On the trade issue, it is unsustainable for the U.S. to continually have a trade deficit. There is an economic advantage to countries when they have a positive balance of trade as the growth in China has shown. I will not argue with trade when we have a balance of trade.

The BSE/ blood donation question is one brought up before and you might see it on another thread as it is still an open question to you.

McDonalds could not sell their burgers at prices low enough for lower income families to buy them if they had to pay going prices for that USA BRED,BORN, & RAISED "grass fed beef", could they?????

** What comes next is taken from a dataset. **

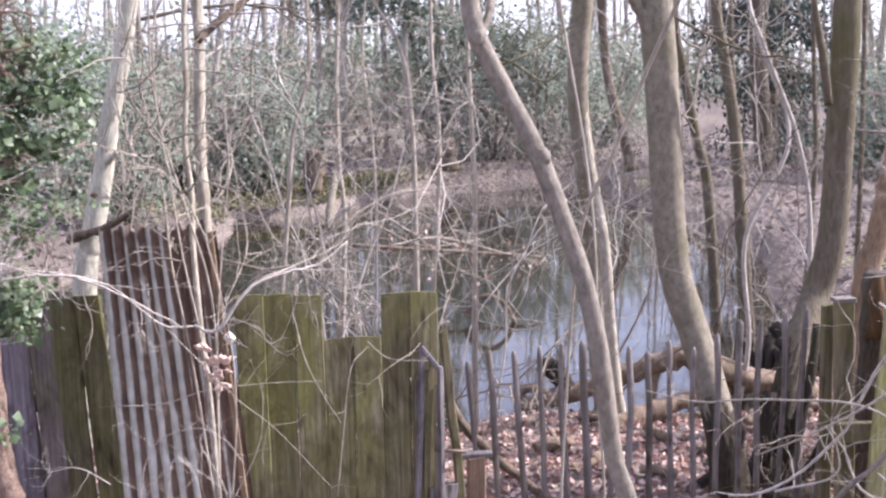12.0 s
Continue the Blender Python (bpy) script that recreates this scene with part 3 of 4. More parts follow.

Why not? It seems extra money can go into housing bubbles, tech and stock bubbles, consumerism, and others. Why should it not go to producers in the USA who sell beef?

If you want to give more meat to the "poor" let them make a decent wage to pay for it.
 

mrj

Well-known member
Tex, you are such a nag! I stated that I will ask about BSE when it is possible for me to donate blood again.

Are you asking for government "stimulus" money to subsidize producers of USA beef??? Do you understand that money is taken away from those of us who produce things of value: "stimulus" losers; in order to redistribute it to those whom 'they' decide 'need' it more: "stimulus" winners?

So.....you have no sympathy for "the poor", chastizing them for not "making a decent wage"???

Isn't it reasonable that there be beef (and other products) in various price ranges so that people with a wide range of incomes are able to buy it?